Thursday 16 October 2014

Decategorising motivation.

I've been going through acrobatics trying to apply brain function to existing definitions of human nature, but the latter shouldn't be used to describe the former; these contortions shouldn't be necessary, and are in fact quite counterproductive to understanding, even my own. Instead we should be taking the brain function and categorising according to that: our brain function is the motivation that drives a behaviour, yet that motivation, even if it has the same source and goal, somehow becomes a 'different thing' between (social) topics.

Our brain's most basic function is 'recognising' situations and dishing out the 'right' chemicals (emotions) as a reaction to them: defensive and active for danger, and passive and soothing for reward, and our survival depends on our brain matching these correctly. Yet this recognition needs to be educated: in our first moments in the outside world, the only 'safe' situations we recognise are those we already know from the womb: the warmth of mother. When we see mother trustingly and fearlessly associate with others around her (namely father), our definition of 'safe' will spread to them as well. And the 'tree of trust' will spread to whoever they trust, and so on and so on.

That's just our most primitive 'danger detection' mode. Added to that are the lessons trusted people teach us: we tend not to accept any lessons from people not in this category, and although we may remember those 'lesson attempts', we will not integrate them into our 'knowledge repertoire' until we think about them ourselves at a later date - if we ever do - or until that person somehow later becomes part of the 'trusted' category. But still, if someone is not trusted as they give a lesson, they will not have a direct influence on our learning process.

In our younger years, if we are given an example of behaviour to imitate, we can only judge the 'success' with which we accomplish this imitation by empirical evidence (does the square peg fit in the round hole? No. The square one? Yes!) and the (emotional) reaction of the person making us do the exercise. I doubt that we even consider why we're doing that exercise in our younger years, we know only that we have to imitate 'older proof of successful survival trusted figure' in order to survive ourselves. Sometimes the lessons we are told to imitate, like learning words, have no physical aspects that we can confirm ourselves: we know only that, should we imitate a sound successfully, other humans will understand and provide an emotional response that is more or less the same from person to person. Yet, at a young age, we don't consider the why of those words, we know them only as successful methods of expressing our emotion and well-being, and the desires for and fears of the material things that effect these.

But as we grow older and the scope of our attention grows wider, we're going to notice functioning things and the behaviour of other humans (trusted or not), and we may want to try them out for ourselves without any prompting or guidance. For whatever reason, if a child chooses to act on their curiosity, their reward can only come from themselves.

This last bit is what intrigues me. In our society, it hard to tell what motivates curiousity and a desire to try (new) things out for oneself. Yet it is very easy to understand in a 'do or die' situation... survival is the 'reward', and if we have never encountered that situation before, we will educate our emotions to respond 'accordingly' if we survive it.
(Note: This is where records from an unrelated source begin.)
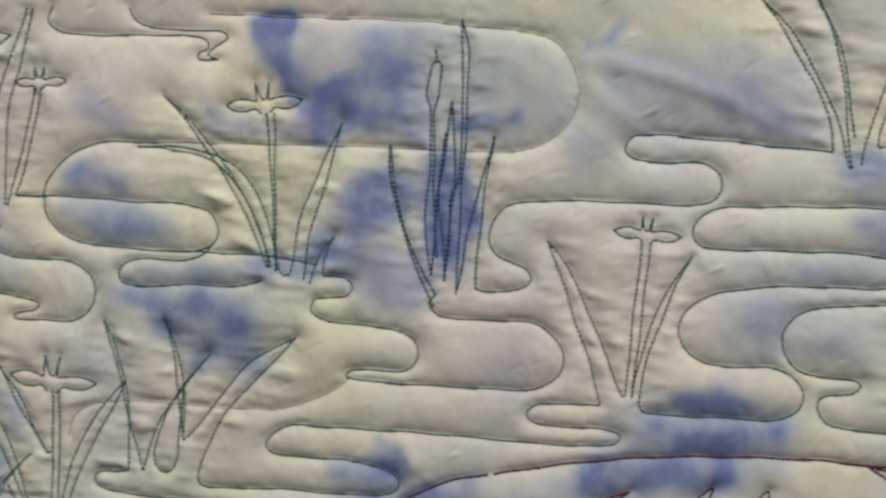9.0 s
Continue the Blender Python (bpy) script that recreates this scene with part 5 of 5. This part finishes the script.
GATHERED = ("leaf", "stem", "head", "cattail")
on_panel = [(1.0 if name in GATHERED else 0.3, line) for k, name, line in LINES if MOTIFS[k][0] != "scroll_quilting"]
CREASES = [
    (-166, 123, -78, 95, 1.2, 4),
    (-165, 114, -136, 88, 1.3, 5),
    (-166, 124, -144, 141, -1.2, 7),
    (162, 24, 179, 21, -0.7, 2.5),
    (174, 24, 203, -3, -1.3, 1.9),
    (171, 167, 186, 159, 1.2, 3),
    (-235, -42, -223, -56, -1, 5),
    (-258, 22, -243, 1, 0.9, 5),
    (-521, 87, -490, 109, 0.9, 4.5),
    (405, 194, 425, 175, 0.6, 5),
    (87, -28, 98, -13, 0.7, 5),
    (102, -28, 111, -10, 0.7, 5),
    (-232, -42, -221, -59, 1.7, 4.5),
    (-27, 78, -24, 74, 0.5, 4),
    (332, 90, 349, 95, 1, 3.5),
    (322, 107, 350, 117, 1.1, 3.5),
]
panel = Cloth(LEFT, RIGHT, LOW, HIGH, 1.0, on_panel, 2.9, 5.0, seams=(LEFT, RIGHT), seed=11, creases=CREASES)


def panel_warp(xx, zz):
    return seam_wave(zz, 1.0) * np.exp(-(xx - LEFT) / 12) + seam_wave(zz, 2.3) * np.exp(-(RIGHT - xx) / 12)


me = panel.mesh("centre_panel", panel_warp)
xx, zz = np.meshgrid(panel.x, panel.z)
nz, nx = xx.shape
wx = xx + 1.5 * field(nz, nx, 1.0, 20, 90, seed=51) + 0.8 * field(nz, nx, 1.0, 6, 22, seed=53)
wz = zz + 1.5 * field(nz, nx, 1.0, 20, 90, seed=52) + 0.8 * field(nz, nx, 1.0, 6, 22, seed=54)
clear, tones = np.ones((nz, nx)), np.zeros((3, nz, nx)) + 1e-4
for tone, amount, soft, corners in WASHES:
    rows_in, cols_in, cover = soaked(wx, wz, panel, corners, soft)
    clear[rows_in, cols_in] *= 1 - amount * cover
    tones[tone][rows_in, cols_in] += amount * cover
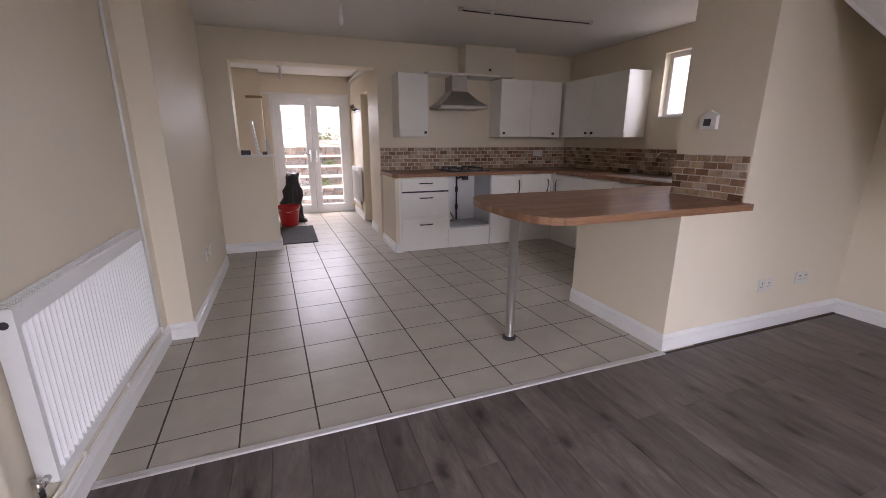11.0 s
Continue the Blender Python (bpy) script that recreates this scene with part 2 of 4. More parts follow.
def butcher():
    m, tree, b = material("wood_block_worktop", 0.34)
    mp = coords(tree, (1, 1, 1))
    br = node(tree, "ShaderNodeTexBrick", Scale=1.0, Color1=(0.24, 0.12, 0.066, 1), Color2=(0.36, 0.195, 0.11, 1), Mortar=(0.27, 0.14, 0.08, 1))
    br.inputs["Mortar Size"].default_value = 0.0006
    br.inputs["Brick Width"].default_value = 0.42
    br.inputs["Row Height"].default_value = 0.042
    tree.links.new(mp.outputs[0], br.inputs["Vector"])
    st = tree.nodes.new("ShaderNodeMapping")
    st.inputs["Scale"].default_value = (3, 40, 40)
    tree.links.new(mp.outputs[0], st.inputs["Vector"])
    n = node(tree, "ShaderNodeTexNoise", Scale=2.0, Detail=6.0, Roughness=0.65)
    tree.links.new(st.outputs[0], n.inputs["Vector"])
    g = ramp(tree, n.outputs[0], [(0.3, (0.72, 0.70, 0.68)), (0.7, (1.12, 1.1, 1.08))])
    mul = tree.nodes.new("ShaderNodeMix")
    mul.data_type, mul.blend_type = "RGBA", "MULTIPLY"
    mul.inputs[0].default_value = 1.0
    tree.links.new(br.outputs["Color"], mul.inputs[6])
    tree.links.new(g.outputs[0], mul.inputs[7])
    tree.links.new(mul.outputs[2], b.inputs["Base Color"])
    return m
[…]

You see, in describing this basic function in this context, referring to my earlier post, we're talking about both critical thinking and morals here, or "recording an emotional response after testing". But it's more than that: this function is used in all aspects of our lives, but it is named differently for what motivates its use.

If we were to draw a diagram of 'human nature', we would have categories such as 'morals' and 'critical thinking' and 'learning' and 'feelings', but what we seem to be doing today is taking a single brain function and adding it, individually, as a separate entity, into each category. Instead, I propose making that common function a unique central 'thing', and linking the other categories to it.